对一个走路都颤微微的老人,杨麻子还没有放在眼中,因此也没有什么戒备,陈廷来到船边,却是轻轻的跳上了船,开口道:“大兄弟,带我一程,老朽也出城走动走动。”
“老东西,快滚下去,老子没空。”杨麻子挥动船桨,很是不耐的说道。
陈廷摇了摇脑袋,站立在杨麻子面前,瞬间出手。
咔嚓!
那杨麻子的脖子,瞬间被陈廷扭断,身体在下一秒就软了下来。
陈廷看着靠在船舱上的杨麻子,脸上露出一抹冷笑,撑着船,来到城边的码头,靠在岸上,买了几个大饼子,却见到码头上有些嘈杂,都在谈论甄老大,黄蛟这些家伙怎么还不出现,码头上少了十几二十人,的确惹人注意。
“老人家,你船上那人不是杨麻子么,是要去哪里呀?”
“老朽也不知道啊,只叫老朽给他送出城,就靠在那里睡着了,还叫我买几个大饼儿,说在路上吃呢。”陈廷佝偻着背,颤颤巍巍的走上船,撑船离开。

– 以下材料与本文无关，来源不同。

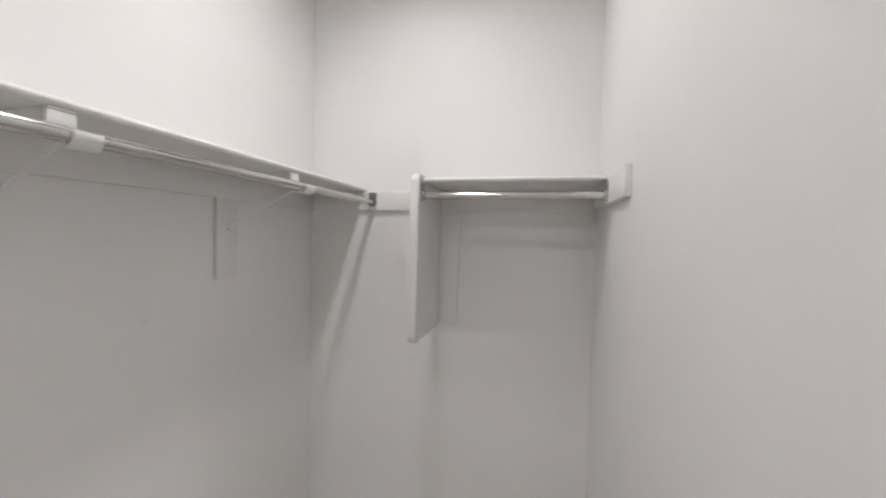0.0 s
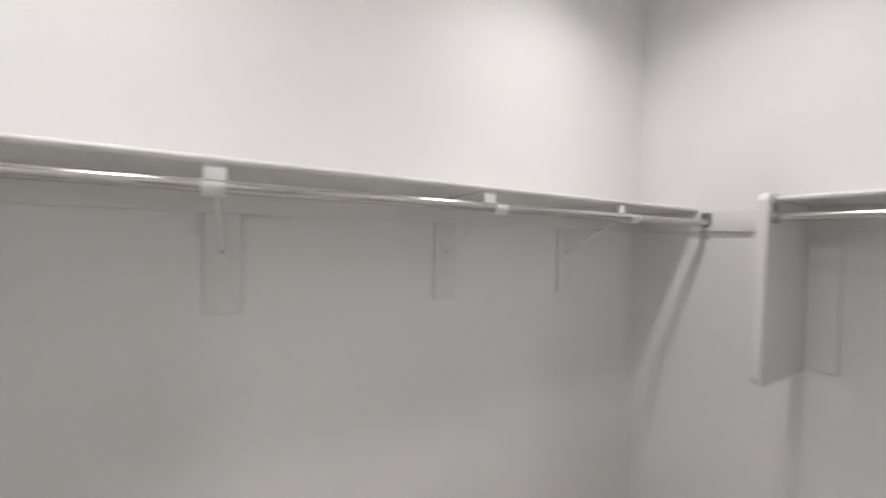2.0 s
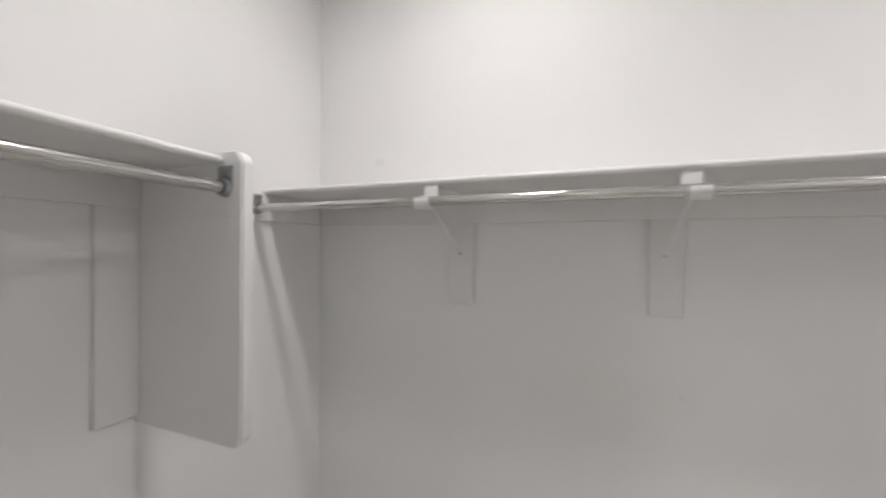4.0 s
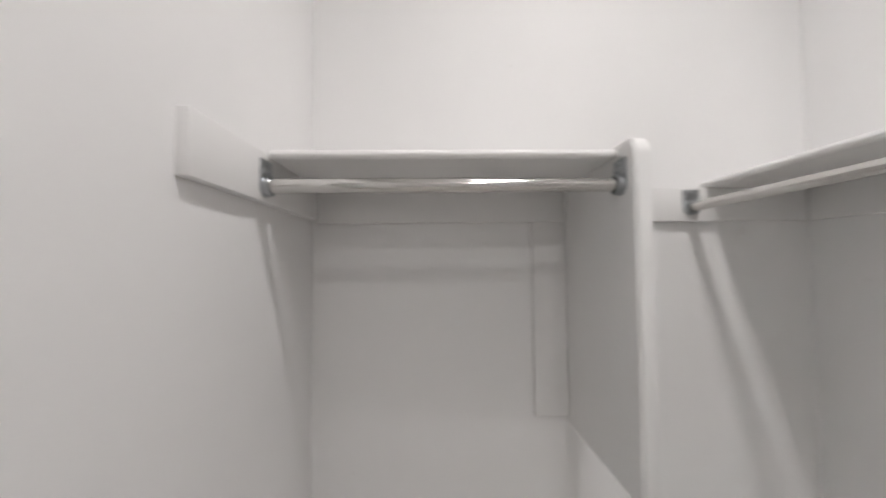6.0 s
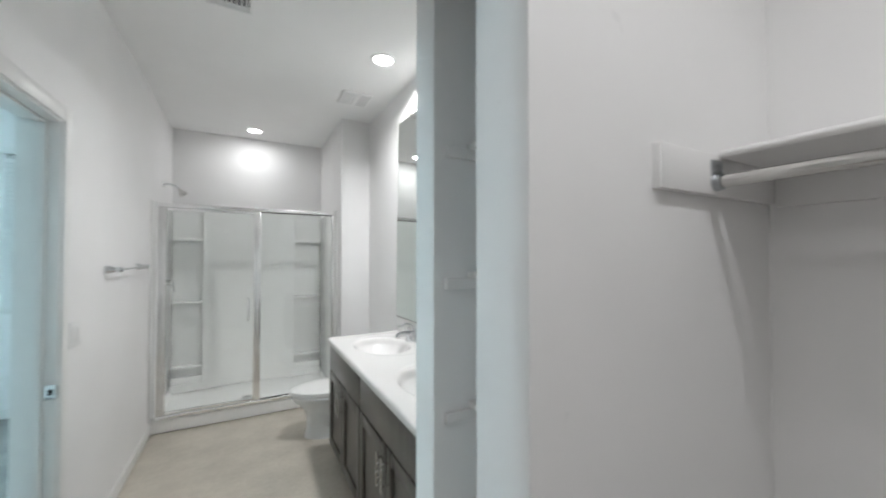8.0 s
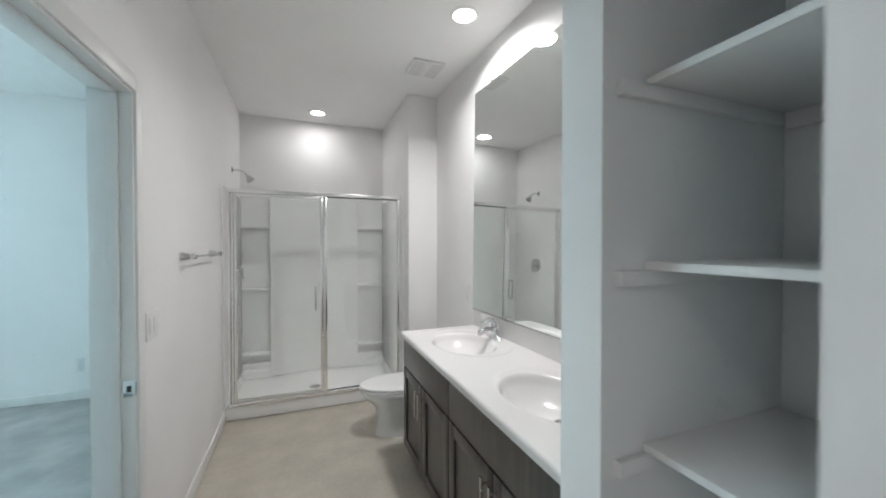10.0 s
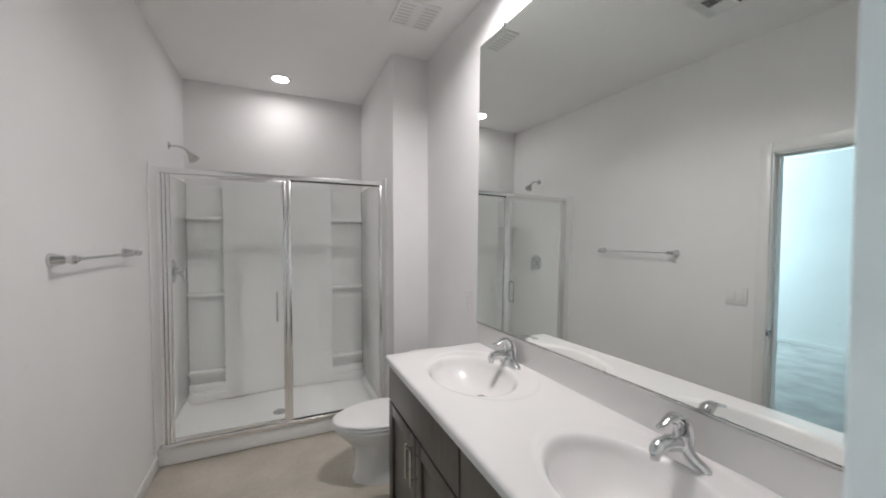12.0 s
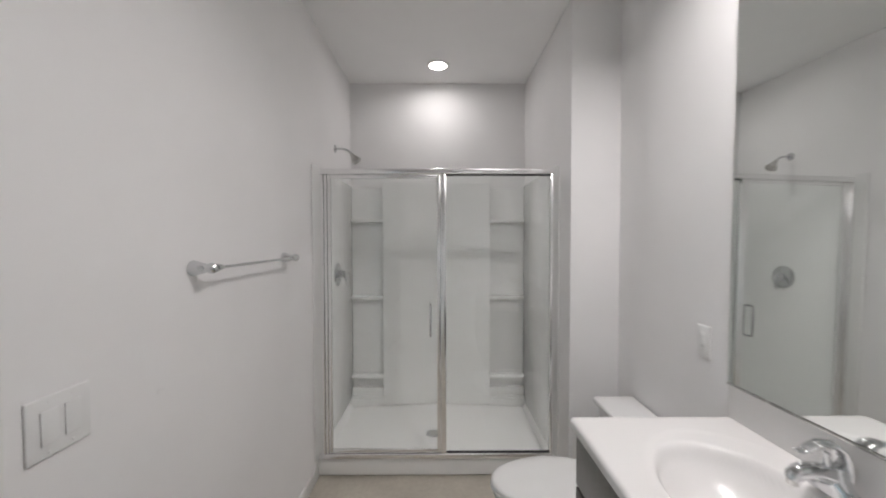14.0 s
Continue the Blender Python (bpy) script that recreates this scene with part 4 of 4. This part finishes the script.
# ---- toilet ----
def toilet(y):
    """Two-piece toilet with its back to the east wall, bowl towards -x."""
    t = thing("toilet", 0.03, y, 0, "white two-piece ceramic toilet with the lid closed", "toilet")
    t.scale = (1, 1, 0.93)

    def oval(cx, rx, ry, z, blunt=0.0, n=36):
        ring = []
        for k in range(n):
            a = 2 * math.pi * k / n
            c, s = math.cos(a), math.sin(a)
            w = ry * (1 - 0.10 * max(0, -c)) * (1 + blunt * max(0, c))
            ring.append((cx + rx * c, w * s, z))
        return ring

    bowl = [oval(1.31, 0.22, 0.125, 0.0), oval(1.31, 0.22, 0.125, 0.03), oval(1.32, 0.215, 0.115, 0.08), oval(1.31, 0.205, 0.112, 0.16), oval(1.30, 0.21, 0.122, 0.23), oval(1.285, 0.235, 0.15, 0.28), oval(1.268, 0.262, 0.176, 0.325), oval(1.262, 0.279, 0.186, 0.358), oval(1.262, 0.280, 0.187, 0.376), oval(1.262, 0.27, 0.178, 0.382)]
    part("bowl", loft(bowl), CERAMIC, t, sharp=60)
    part("pedestal_back", box(1.40, 1.61, -0.10, 0.10, 0.0, 0.36, 0.03, 4), CERAMIC, t)
    part("tank_shelf", box(1.43, 1.735, -0.17, 0.17, 0.33, 0.38, 0.02, 3), CERAMIC, t)
    seat = [oval(1.262, 0.285, 0.184, 0.3835), oval(1.262, 0.291, 0.189, 0.3880), oval(1.262, 0.291, 0.189, 0.3960), oval(1.262, 0.284, 0.183, 0.4005)]
    part("seat", loft(seat), PLASTIC, t, "white plastic seat", sharp=60)
    lid = [oval(1.264, 0.283, 0.182, 0.4035), oval(1.264, 0.291, 0.189, 0.4080), oval(1.264, 0.290, 0.188, 0.4160), oval(1.264, 0.275, 0.175, 0.4230), oval(1.264, 0.20, 0.12, 0.4290), oval(1.264, 0.08, 0.05, 0.4310)]
    part("lid", loft(lid), PLASTIC, t, "closed white lid", sharp=60)
    for s in (-1, 1):
        part("seat_hinge", box(1.505, 1.535, s * 0.075 - 0.018, s * 0.075 + 0.018, 0.3825, 0.415, 0.006), PLASTIC, t)
    rings = []
    for z, w, x0 in ((0.38, 0.195, 1.570), (0.40, 0.202, 1.562), (0.56, 0.213, 1.552), (0.690, 0.218, 1.548)):
        r, pts = 0.03, []
        for cx, cy, a0 in ((1.737 - r, w - r, 0), (x0 + r, w - r, 90), (x0 + r, -w + r, 180), (1.737 - r, -w + r, 270)):
            pts += [(cx + r * math.cos(radians(a0 + 15 * k)), cy + r * math.sin(radians(a0 + 15 * k)), z) for k in range(7)]
        rings.append(pts)
    part("tank", loft(rings), CERAMIC, t, sharp=60)
    part("tank_lid", box(1.532, 1.742, -0.23, 0.23, 0.6905, 0.726, 0.012, 4), CERAMIC, t)
    part("flush_lever", tube([(1.552, 0.16, 0.62), (1.532, 0.16, 0.62), (1.526, 0.15, 0.618), (1.524, 0.09, 0.61)], [0.011, 0.010, 0.006, 0.007], 12), CHROME, t, "chrome flush lever")
    for s in (-1, 1):
        part("bolt_cap", lathe([(0.014, 0), (0.014, 0.012), (0.009, 0.020), (0.001, 0.022)], 14, Matrix.Translation((1.40, s * 0.125, 0))), PLASTIC, t)


toilet(3.22)
stop = thing("supply_valve", wall_x(3.0), 3.0, 0.17, "chrome angle stop with a braided supply line", "supply valve")
part("escutcheon", lathe([(0.028, 0), (0.024, 0.006), (0.008, 0.008)], 20, Matrix.Rotation(radians(-90), 4, "Y")), CHROME, stop)
part("valve_body", tube([(-0.004, 0, 0), (-0.06, 0, 0)], 0.009, 12), CHROME, stop)
part("supply_line", tube([(-0.055, 0, 0.0), (-0.056, 0.005, 0.05), (-0.06, 0.03, 0.12), (-0.08, 0.05, 0.18), (-0.09, 0.055, 0.235)], 0.005, 10), NICKEL, stop)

顺流出了城,陈廷撑船来到僻静之处,这里鲜有人烟,杂草丛生,他看着船上的杨麻子,脸上露出冷笑,将整艘船都铺满枯草树木,接着用火折子打燃,跳下船去。
看着熊熊燃烧的小船,陈廷长长的呼出一口气。
“老子终于松了口气了,还好这小子从小练武,身强体壮,武功高强,否则这事儿还要生一番变数。”陈廷在郊外把衣服换掉,将脸上的东西洗去,露出那还带着稚气的清秀脸庞,此刻的陈廷神情轻松不少,脸上露出点点笑意。
即便天空中的烈日,洒下的炙热阳光,陈廷此刻也是觉得那么的舒爽,虽然这舒爽让他有点昏昏欲睡,汗流浃背。
悄悄的溜进金府,陈廷来到金老爷子的书房中,大礼叩拜。
“爷爷,事情已经解决了!”
“解决了就好,文修,你来看看这几月的邸报,播州苗民不时启事,俘杀官民,这山东饥民造反,杀了县主簿,河南祥符朱家口黄河决堤,名不聊生,从几年前开始,这天下百姓一日过的不如一日,这是谁之过呢?”金老爷子叹息一声,有些担忧的说道。
陈廷不语,这难道说是那皇帝没用,只知道刮收银子,却不舍得拿出来一点点儿么?
而且这万历年间正处在小冰河时期,气候极为恶劣,旱情水灾连年,官员又不作为,张居正存下来的一些家底儿,基本上都被万历皇帝给败得差不多了,有的地方上粮仓中是颗粒皆无,简直就是令人震骇,谁之过呢?